It was the beginning of the new school year and Kathy was upset. She told me that in talking with the four 5th grade teachers, she had learned that they had not set aside any time for art projects because……..well, they said they weren’t good at art so they just decided not to include that in their curriculum!! According to Kathy, that was “not a good thing”, every one needed art! I agreed, kids needed a creative outlet. Once I got to know Kathy I realized that she had a wonderful way of getting people involved in her “projects”….or was it just me?
That year at Happy Valley Elementary School, there were three 5th grade classes and a 4th/5th split class, so in all about 108 students. We need to talk to the teachers. By the time we had walked from the office to the end of the hall where the 5th grade classes were, (a two minute walk), we had a plan. There was no way the 5th grade teacher could say “no”. They didn’t stand a chance. We were excited.
And so it began. We had no money, no supplies, zilch, zero, nada, but we were determined. In the end, thanks to the willingness if the teachers to set aside time each month, art was back in the curriculum. We decided a project a month for the next nine months was doable. We would be using recyclables, a good lesson in itself, as well as low cost items, but we still need some money. We sent a letter out to the parents explaining and detailing the upcoming projects. We asked for a $1.00 per student art fee to help off set costs of supplies that we would be needed. The response by the parents was WONDERFUL. Not only did we receive about $100.00 but they heeded our plea for volunteers to help. We ended up with quite a nice supply of paper, buttons, glue, scotch tape, glitter, ribbon, craft sticks, anything related to arts and crafts. We were thrilled!!

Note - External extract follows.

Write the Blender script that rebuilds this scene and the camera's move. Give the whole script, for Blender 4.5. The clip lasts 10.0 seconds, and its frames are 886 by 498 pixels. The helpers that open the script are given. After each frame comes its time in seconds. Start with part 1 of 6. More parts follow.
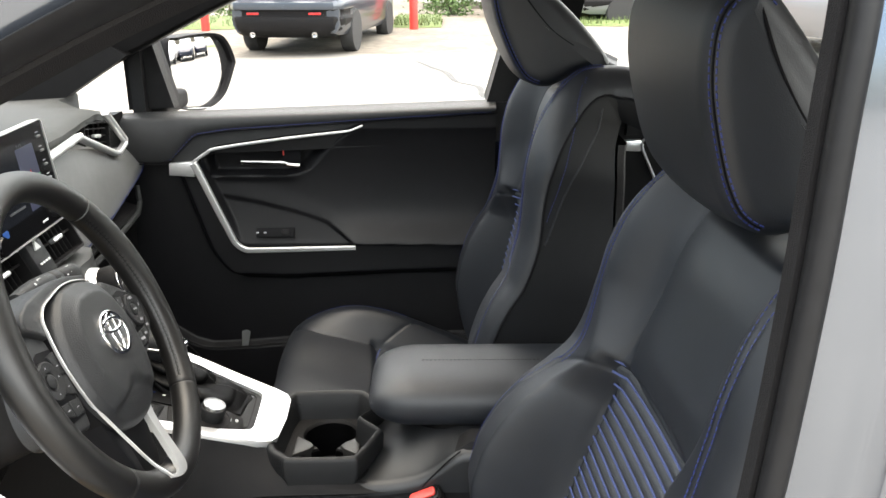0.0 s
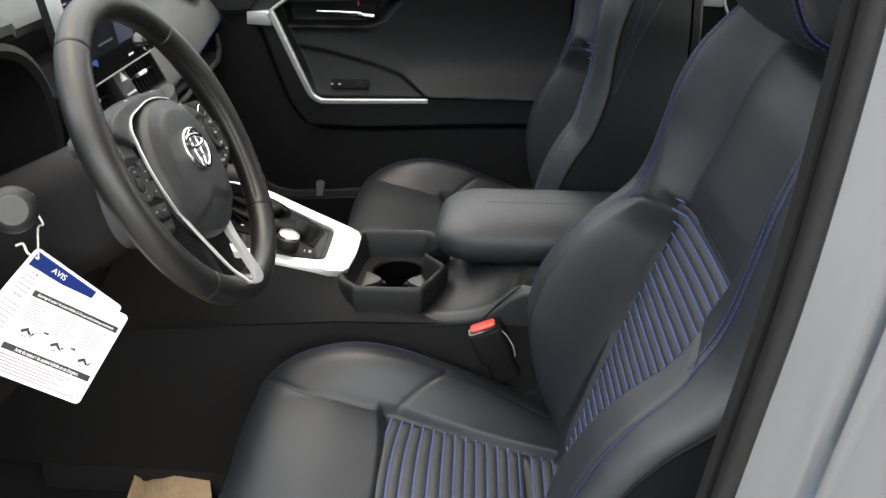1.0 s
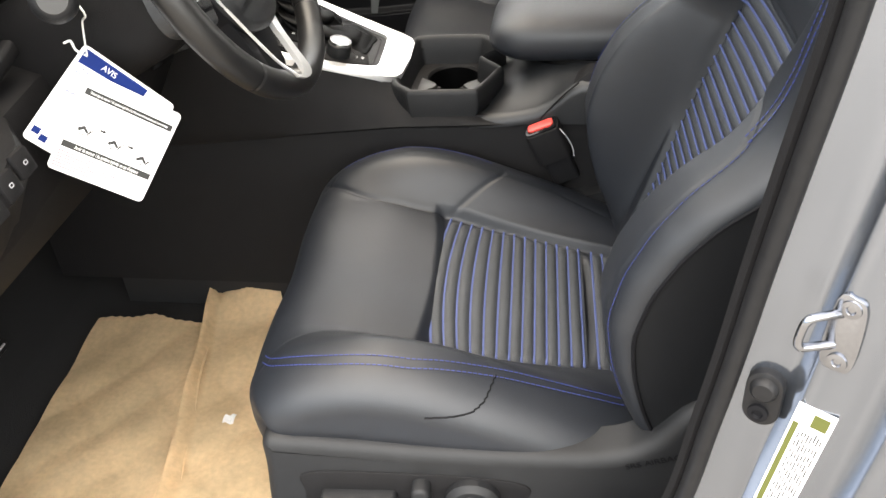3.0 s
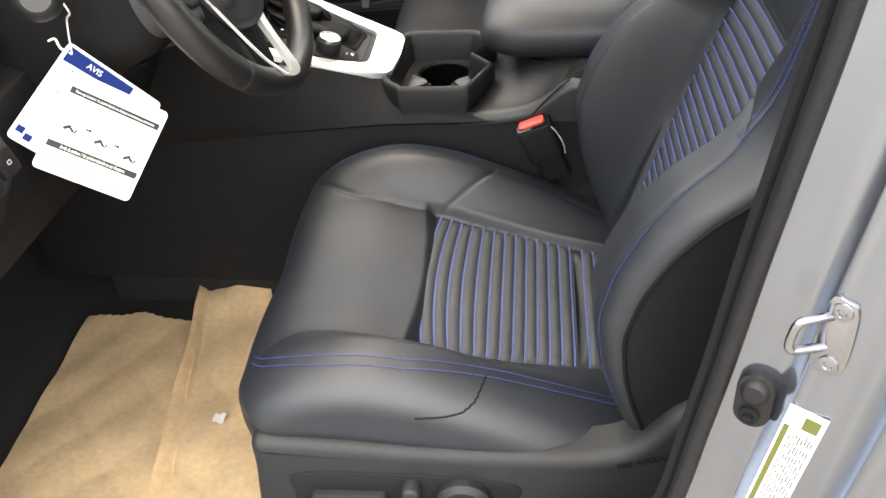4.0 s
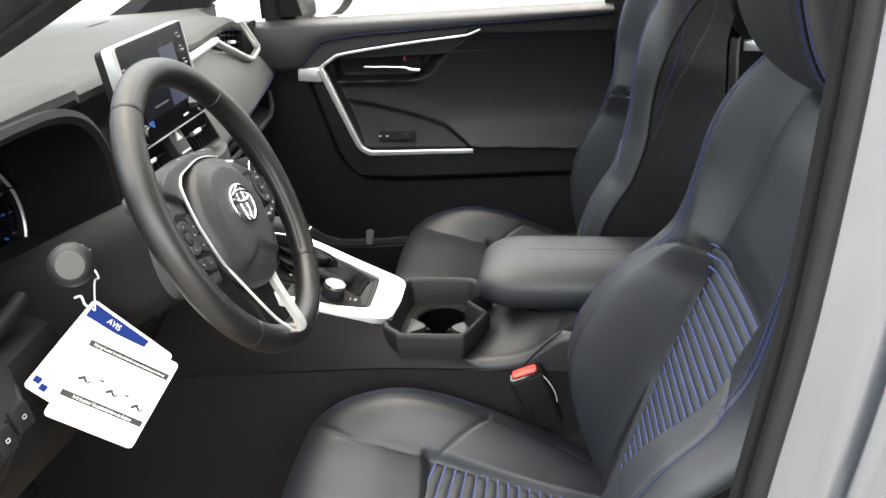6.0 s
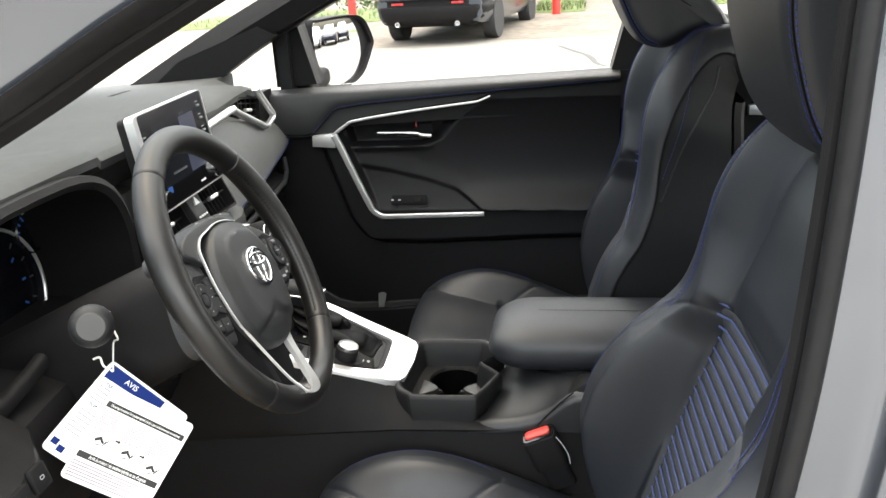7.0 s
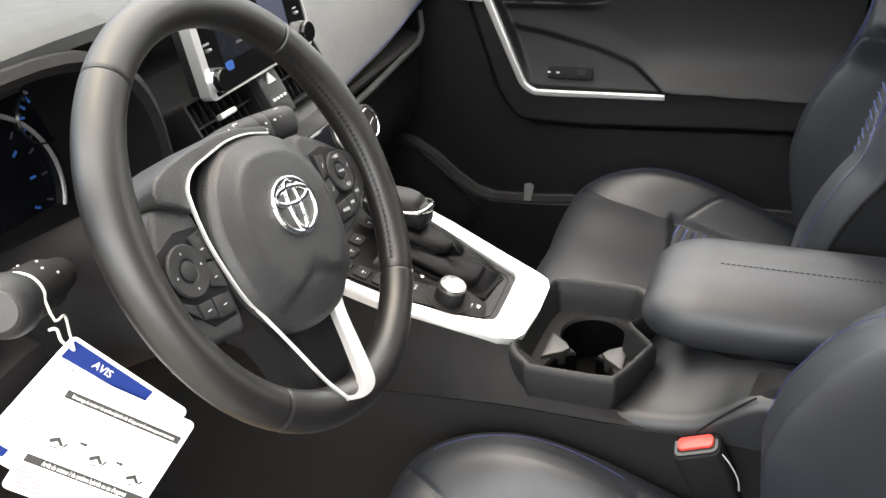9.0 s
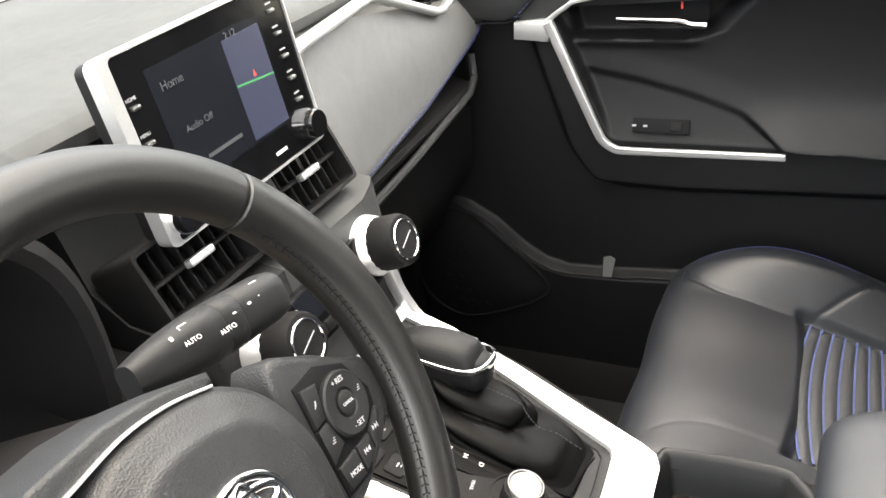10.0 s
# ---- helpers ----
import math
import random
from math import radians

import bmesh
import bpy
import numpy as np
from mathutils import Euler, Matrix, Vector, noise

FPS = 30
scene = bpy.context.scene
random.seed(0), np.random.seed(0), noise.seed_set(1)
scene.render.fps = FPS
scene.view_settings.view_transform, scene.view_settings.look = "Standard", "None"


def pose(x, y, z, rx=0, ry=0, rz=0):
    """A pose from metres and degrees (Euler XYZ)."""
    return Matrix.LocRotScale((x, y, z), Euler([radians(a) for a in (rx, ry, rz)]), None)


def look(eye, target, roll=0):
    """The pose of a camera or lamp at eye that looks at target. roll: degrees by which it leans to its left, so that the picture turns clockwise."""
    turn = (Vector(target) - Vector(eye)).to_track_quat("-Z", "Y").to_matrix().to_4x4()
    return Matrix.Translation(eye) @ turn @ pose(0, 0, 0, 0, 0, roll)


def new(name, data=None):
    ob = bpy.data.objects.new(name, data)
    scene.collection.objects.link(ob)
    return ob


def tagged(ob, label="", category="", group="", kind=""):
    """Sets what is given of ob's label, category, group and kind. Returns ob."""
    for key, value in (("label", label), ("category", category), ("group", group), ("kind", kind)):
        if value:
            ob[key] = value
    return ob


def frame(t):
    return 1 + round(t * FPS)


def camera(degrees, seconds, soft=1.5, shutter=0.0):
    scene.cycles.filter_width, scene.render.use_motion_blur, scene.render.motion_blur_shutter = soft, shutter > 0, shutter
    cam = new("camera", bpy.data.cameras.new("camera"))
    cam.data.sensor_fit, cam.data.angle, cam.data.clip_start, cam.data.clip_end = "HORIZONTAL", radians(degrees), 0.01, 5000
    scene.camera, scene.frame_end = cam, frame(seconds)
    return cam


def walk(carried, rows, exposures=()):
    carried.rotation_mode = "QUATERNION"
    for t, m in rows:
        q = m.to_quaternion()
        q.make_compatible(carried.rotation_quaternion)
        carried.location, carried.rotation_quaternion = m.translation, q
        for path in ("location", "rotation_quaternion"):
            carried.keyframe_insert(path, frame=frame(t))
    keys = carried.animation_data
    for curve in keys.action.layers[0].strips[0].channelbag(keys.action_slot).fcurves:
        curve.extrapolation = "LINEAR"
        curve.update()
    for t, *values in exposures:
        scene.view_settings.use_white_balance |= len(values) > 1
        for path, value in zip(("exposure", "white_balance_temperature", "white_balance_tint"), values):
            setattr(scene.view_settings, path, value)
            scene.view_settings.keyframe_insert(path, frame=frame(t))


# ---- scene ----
cam = camera(54.1, 10.0)
PATH = [
    (0, (0.0, -1.168, 1.445), (-0.011, 0.729, 0.811), -0.5),
    (0.5, (0.011, -1.195, 1.426), (-0.089, 0.662, 0.691), -0.4),
    (1, (0.013, -1.221, 1.402), (-0.164, 0.564, 0.517), -0.6),
    (1.5, (0.018, -1.231, 1.385), (-0.23, 0.486, 0.39), -2.8),
    (2, (0.025, -1.237, 1.37), (-0.264, 0.436, 0.313), -4.1),
    (2.5, (0.026, -1.239, 1.353), (-0.29, 0.384, 0.227), -5.1),
    (2.7, (0.029, -1.24, 1.347), (-0.3, 0.361, 0.193), -5.4),
    (3.8, (0.036, -1.229, 1.343), (-0.287, 0.328, 0.131), -5.8),
    (4, (0.035, -1.229, 1.345), (-0.277, 0.343, 0.147), -5.4),
    (4.5, (0.03, -1.236, 1.348), (-0.285, 0.334, 0.15), -5.4),
    (5, (0.027, -1.239, 1.341), (-0.32, 0.334, 0.156), -5.6),
    (5.5, (0.032, -1.243, 1.379), (-0.307, 0.465, 0.395), -3.9),
    (6, (0.042, -1.243, 1.416), (-0.271, 0.569, 0.631), -3.1),
    (6.2, (0.043, -1.244, 1.42), (-0.27, 0.584, 0.672), -3.2),
    (7.3, (0.044, -1.263, 1.42), (-0.303, 0.601, 0.783), -3.5),
    (7.5, (0.035, -1.247, 1.411), (-0.328, 0.591, 0.711), -2.5),
    (8, (0.017, -1.183, 1.39), (-0.391, 0.596, 0.574), -2.7),
    (8.5, (0.005, -1.056, 1.37), (-0.44, 0.616, 0.367), -5.6),
    (8.8, (0.022, -0.954, 1.371), (-0.528, 0.695, 0.381), -5.9),
    (9, (0.016, -0.874, 1.374), (-0.696, 0.733, 0.419), -4.4),
    (9.2, (-0.001, -0.792, 1.379), (-0.884, 0.749, 0.459), -6.0),
    (9.5, (-0.061, -0.667, 1.367), (-0.97, 0.896, 0.514), -6.7),
    (9.8, (-0.112, -0.589, 1.368), (-0.923, 0.998, 0.459), -6.3),
    (10, (-0.118, -0.552, 1.369), (-0.95, 0.996, 0.415), -7.7),
]
EXPOSURES = [(0, 1.66, 7150, 6), (0.5, 1.2, 7050, 6), (1.0, 1.38, 7100, 6), (1.5, 1.82, 7250, 7), (2.5, 1.80, 7400, 8), (5.0, 1.82, 7450, 8), (5.5, 2.12, 7350, 7), (6.0, 1.90, 7150, 6), (7.5, 1.42, 7100, 6), (8.5, 1.70, 7150, 7), (9.0, 2.2, 7300, 8), (9.5, 2.34, 7300, 8), (10, 2.48, 7350, 8)]
walk(cam, [(t, look(eye, target, roll)) for t, eye, target, roll in PATH], EXPOSURES)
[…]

Here are a few of the art projects. Hand puppets were made using small brown lunch sack adorned with construction paper, pipe cleaners, and glitter resulting unique monster faces, just in time for Halloween. For Christmas, we collected several 500 piece puzzles that were pieces. The pieces were spray painted to cover the puzzle image. The kids had a great time gluing several pieces together and embellishing to create an unique ornament for the Christmas season. Glue and glitter was all over the place. Thank goodness Mr. Peck, the custodian was so understanding! Another project transformed plastic bread clips into one-of-kind necklace bauble for a Mother’s Day gift. Paint and glitter could magically transform just about anything. More than one mom could be seen proudly wearing their necklace.
Even though the materials used for many of the projects were anything but traditional, the kids always looked forward to their hour of art each month. We both enjoyed this challenge. It was a lot of work, but very rewarding. A very good memory for me.